Dire que nous travaillons ensemble me semble soudain réducteur, c’est de connivence qu’il s’agit, une connivence « de l’intérieur », comme si nous échangions le début, le milieu et la fin d’une histoire, comme si nous entremêlions des fils que nous connaissons toutes deux déjà sans les connaître, que nous portons à travers chair, souffle, désir, envoûtement d’une même musique intérieure que nous gravons grâce à des outils différents qui au bout du compte n’en font qu’un.
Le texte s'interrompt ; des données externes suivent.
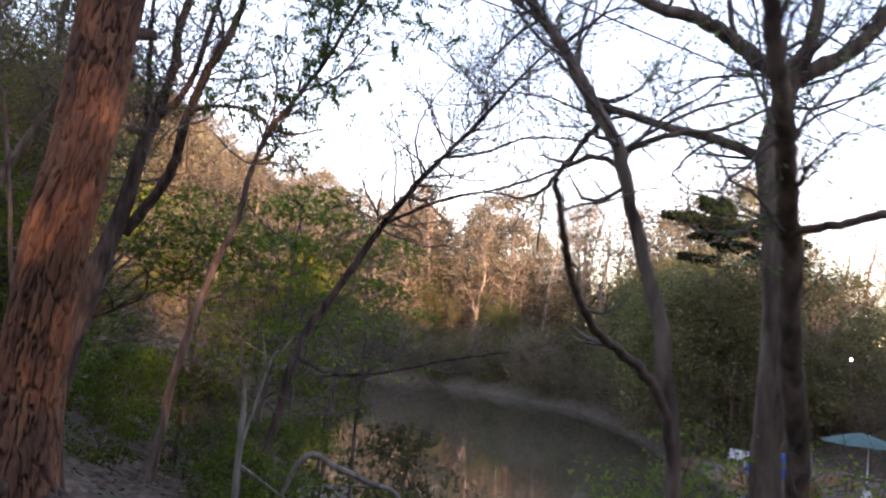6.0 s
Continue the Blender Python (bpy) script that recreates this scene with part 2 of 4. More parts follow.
def sprig(rng, leaves, p, d, size, style):
    """The leaves at the end of a twig: buds, single leaves or a drooping compound leaf."""
    if style == "bud":
        for _ in range(rng.integers(1, 4)):
            q = p + rng.normal(0, size * 0.5, 3)
            leaves.add(q, d + rng.normal(0, 0.8, 3), rng.normal(0, 1, 3), size * rng.uniform(0.7, 1.3), size * 0.55)
    elif style == "single":
        for _ in range(rng.integers(3, 7)):
            leaves.add(p + rng.normal(0, size * 0.5, 3), d + rng.normal(0, 0.7, 3) + (0, 0, -0.3), rng.normal(0, 0.5, 3) + (0, 0, 1), size * rng.uniform(0.6, 1.3), size * 0.5)
    else:
        side = np.cross(d, (0, 0, 1.0)) + rng.normal(0, 0.2, 3)
        out = d + rng.normal(0, 0.5, 3)
        for _ in range(rng.integers(1, 4)):
            out = out + rng.normal(0, 0.5, 3)
            out /= np.linalg.norm(out)
            side = np.cross(out, (0, 0, 1.0))
            n = rng.integers(3, 6)
            for i in range(n):
                q = p + out * size * 0.55 * (i + 1) - np.array([0, 0, 0.06]) * size * (i + 1) ** 2 * 0.5
                for s in (-1, 1):
                    leaves.add(q, out * 0.45 + s * side - np.array([0, 0, 0.35]), rng.normal(0, 0.25, 3) + (0, 0, 1), size * rng.uniform(0.8, 1.2), size * 0.42)
            leaves.add(p + out * size * 0.55 * n, out - np.array([0, 0, 0.3]), (0, 0, 1), size * 1.2, size * 0.45)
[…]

Ce désir comme une tension, comme notre fil conducteur, comme une création qui sous-tend tout le reste. Désir qui n’est peut-être même pas le mot juste, tension correspond aussi bien à l’image, à l’esprit, au travail d’où sort le résultat visible que nous montrons. Désir qui ouvre le passage « de l’état au mouvement », une image qui m’est chère à travers tout ce que je fais, écris, vis, aime, comprends, respire, passage, tremplin, fil tendu au-dessus du vide et du néant, celui qui est en moi, qui m’apaise et me terrorise, où je vais voir ce qu’il y a peut-être à comprendre, bulle d’amour et d’espoir mêlés si inextricablement que le mystère s’intensifie au fur et à mesure que je m’y enfonce, un mystère de lumière et d’infini sur lesquels mes mots se posent et naissent, peut-être que ce ne sont que des mots, pas les miens, que des sons, pas les miens, et pourtant je les véhicule, et pourtant je les psalmodie par cette voix qui sort de moi, qui est la mienne peut-être et qu’on me prête ou m’a prêtée en me mettant au monde.
Alors l’éloignement n’est peut-être qu’un prétexte à tisser cette tension entre soi et l’autre, soi et soi, à tisser la toile du monde qui est en nous, ailleurs, dedans, dehors, qu’importe, ici ou là , en ces confins de nous intimes où nous nous perdons et nous nous retrouvons.